La période actuelle de définition d’un nouveau cadrage stratégique est une opportunité à saisir pour tenter de réinstaller la parole militaire au cœur du paysage médiatique national. Trois pistes peuvent être envisagées pour contribuer à ce chantier.

Concernant le statut, tout d’abord, afin de lever l’ambiguïté qui entoure la notion de « devoir de réserve » sans nécessairement changer la loi, une solution pourrait être de lancer une vaste réflexion au sein des armées afin de proposer au ministre un memorandum sur le sujet à l’occasion d’une session du Conseil supérieur de la fonction militaire (csfm). Cela permettrait de fixer des règles claires et partagées par tous.

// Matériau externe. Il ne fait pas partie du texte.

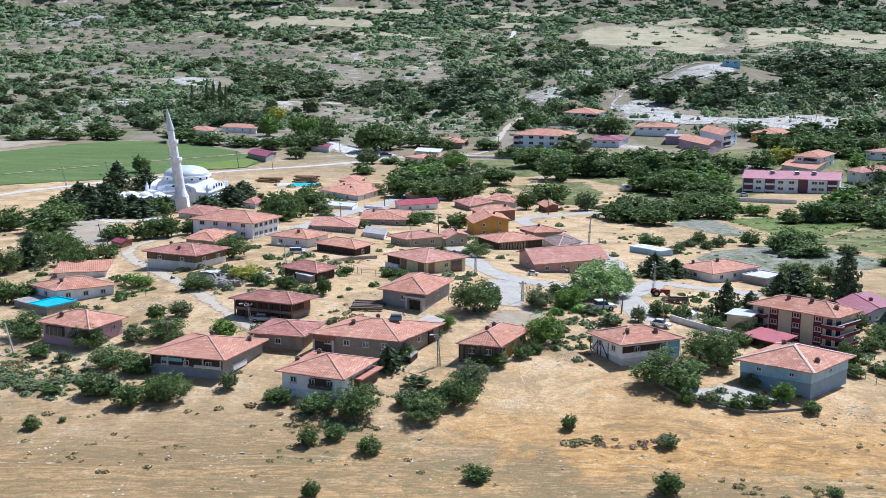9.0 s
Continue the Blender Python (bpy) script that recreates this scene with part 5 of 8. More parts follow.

Pour développer la culture du débat et un certain esprit de contradiction constructif, il semble opportun d’encourager les militaires à publier dans toutes les « tribunes libres » ouvertes. À cet égard, le rétablissement d’espaces consacrés au débat d’idées dans les revues internes de la Défense, telles que Armée d’aujourd’hui, est un prérequis urgent ! Avec l’essor d’Internet, les militaires ont déjà pris l’habitude de commenter l’actualité au travers de blogs spécialisés, à l’audience, il faut le reconnaître, relativement réduite. Il reste donc à sortir de ce microcosme et à rayonner dans l’espace « vraiment » public : presse écrite nationale, plateaux de télévision et studios de radio.

Enfin, pour éviter le cantonnement du militaire au rôle d’« expert des opérations » et pour lui rendre sa légitimité à s’exprimer sur des sujets variés, il conviendrait de valoriser des parcours professionnels différents de la « voie de commandement » qui demeure de fait la voie privilégiée pour l’accès aux hautes responsabilités. Sans doute faut-il rompre avec cette lecture trop exclusive et ouvrir le champ des trajectoires possibles pour les officiers de talent.

L’expression – saine et décomplexée – du soldat dans l’espace public demeure un signe de bonne respiration des institutions et de la démocratie. « Princes, régnez sur des hommes ; vous serez plus grands qu’en commandant des esclaves », conseillait avec sagesse Nicolas Restif de la Bretonne. Faute de terreau favorable pour germer et se développer, il est à craindre que la pensée militaire ne se tarisse, dans une France qui risque alors de perdre définitivement « jusqu’au souvenir du colonel Moutarde ». Au-delà de la nostalgie du Cluedo de notre enfance, ce sont, in fine, la cohérence et la crédibilité de nos forces armées qui sont en jeu. Il ne suffit plus « d’apprendre à penser », il faut aujourd’hui convaincre : « Exister, c’est oser se jeter dans le monde » ; gageons, avec Simone de Beauvoir, que les militaires sauront à l’avenir se lancer plus avant dans l’arène… médiatique.

1 Le 19 juin 2008, un groupe d’officiers signe dans Le Figaro sous le nom de Surcouf une tribune intitulée « Livre blanc sur la défense : une espérance déçue ».

2 Entretien accordé au journal Le Monde en date du 2 juillet 2010 à propos de la politique américaine en Afghanistan.

3 Réponse du ministre de la Défense à l’Assemblée nationale le 26 juin 2011, à propos d’une tribune dans laquelle certains militaires s’inquiétaient du déclin des armées et plus globalement d’une France n’ayant plus les moyens de ses ambitions.

4 La Fondation Jean-Jaurès est un think tank de sensibilité de gauche. www.jean-jaures.org/index.php/La-fondation/Orion-Observatoire-de-la-defense

5 Voir les actes du colloque « Pourquoi les militaires devraient-ils se taire ? », organisé par Orion, l’Observatoire de la défense et la Fondation Jean-Jaurès le 30 mars 2011.

6 Article 4 de la loi n° 2005-270 du 24 mars 2005 portant statut général des militaires.

7 Compétition organisée depuis 1993 par la French Debating Association et qui oppose deux équipes de débateurs sur le modèle des joutes oratoires telles qu’elles sont menées au Parlement du Royaume-Uni.